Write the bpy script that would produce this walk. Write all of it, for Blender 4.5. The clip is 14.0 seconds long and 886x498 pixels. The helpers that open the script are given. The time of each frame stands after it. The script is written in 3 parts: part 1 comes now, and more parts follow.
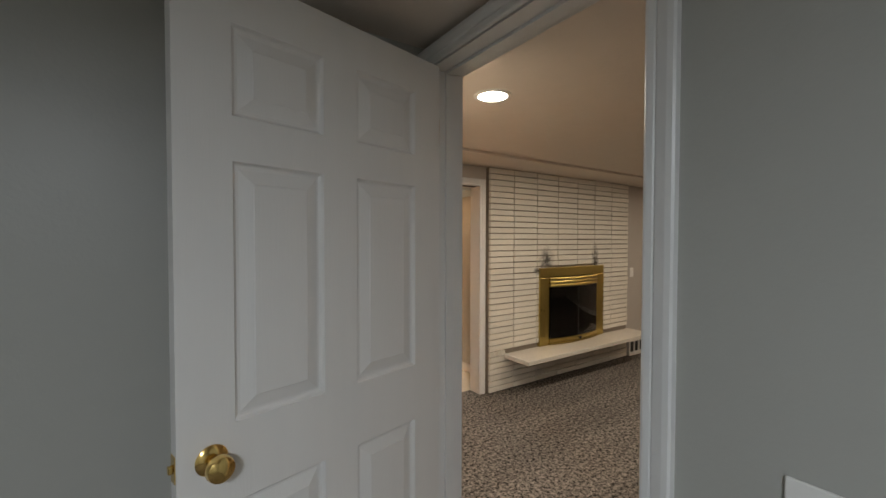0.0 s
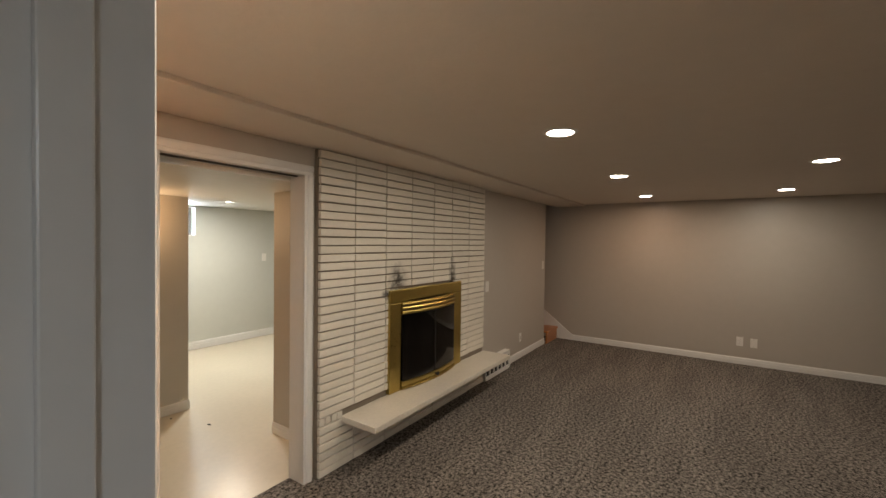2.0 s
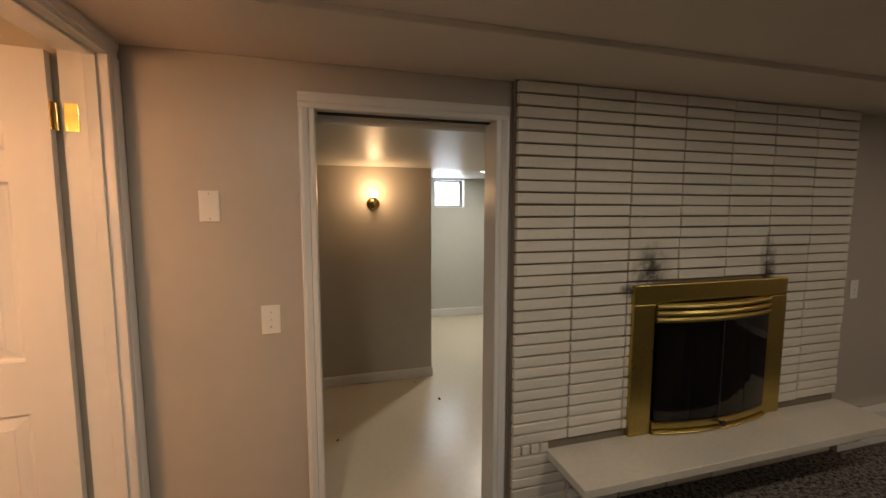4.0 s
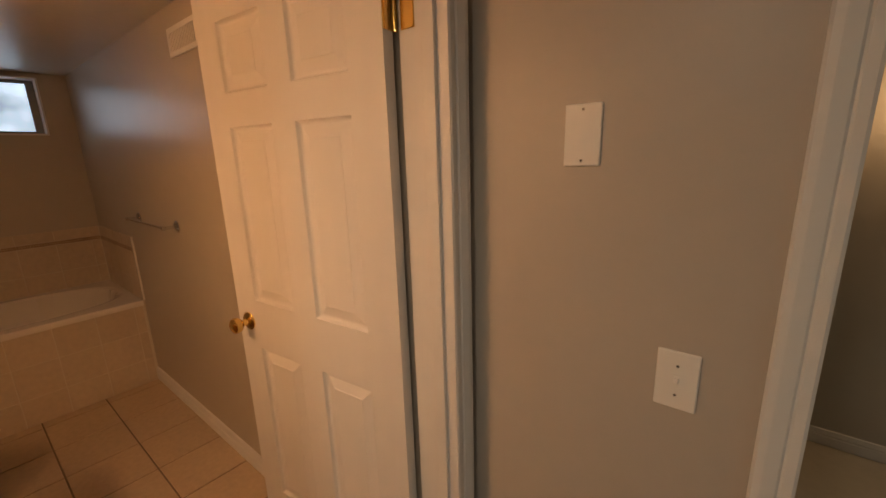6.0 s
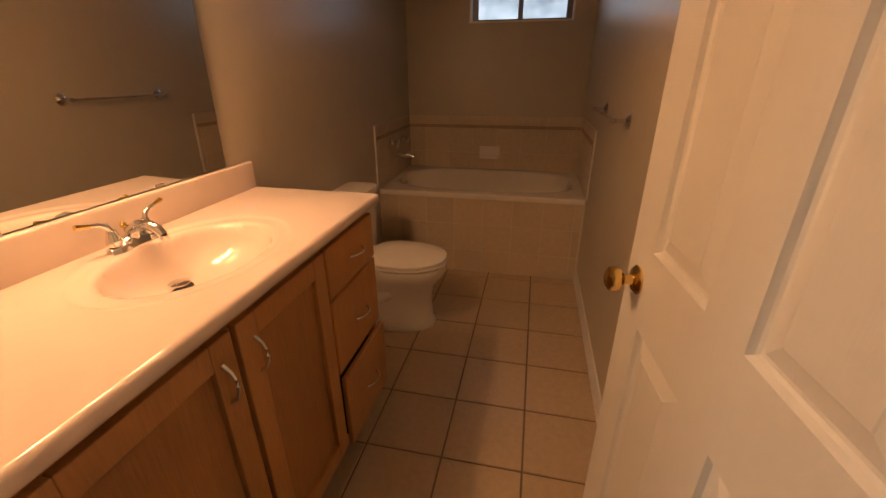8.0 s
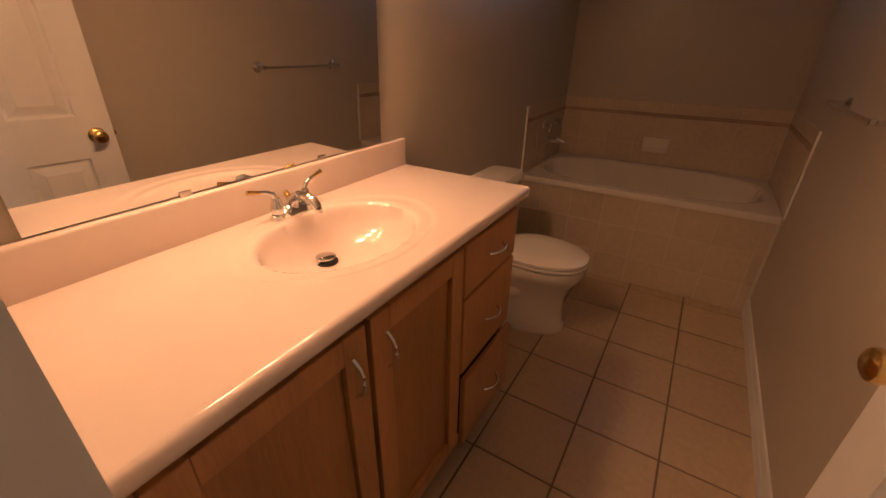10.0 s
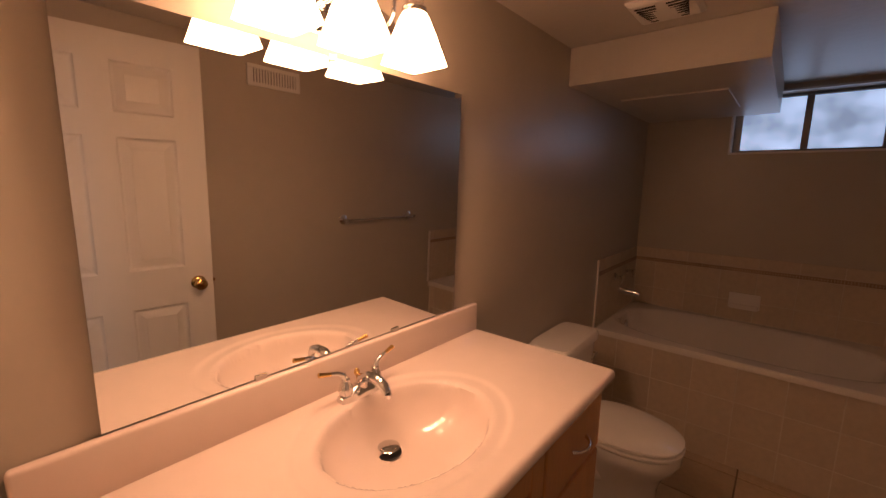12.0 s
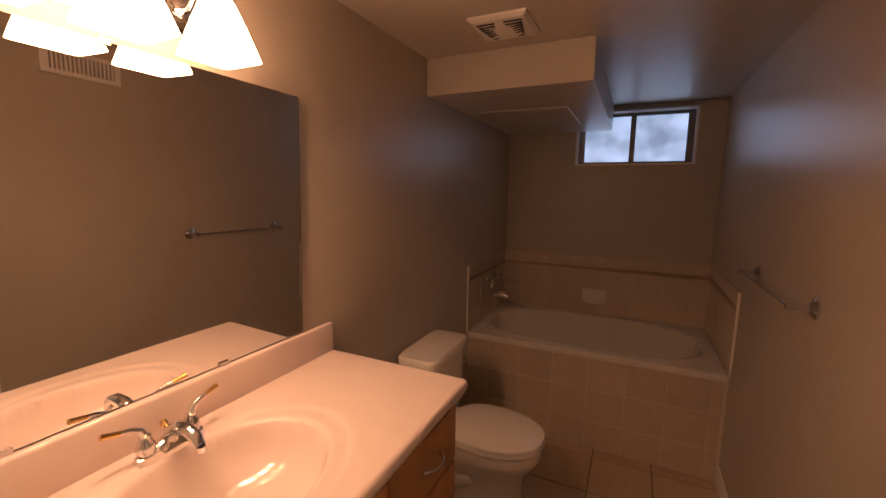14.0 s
----
**What the exercise asks:** Take the listing and print it again exactly, but without any pictures.

**Written solution:**
Write the bpy script that would produce this walk. Write all of it, for Blender 4.5. The clip is 14.0 seconds long and 886x498 pixels. The helpers that open the script are given. The time of each frame stands after it. The script is written in 3 parts: part 1 comes now, and more parts follow.
0.0 s
2.0 s
4.0 s
6.0 s
8.0 s
10.0 s
12.0 s
14.0 s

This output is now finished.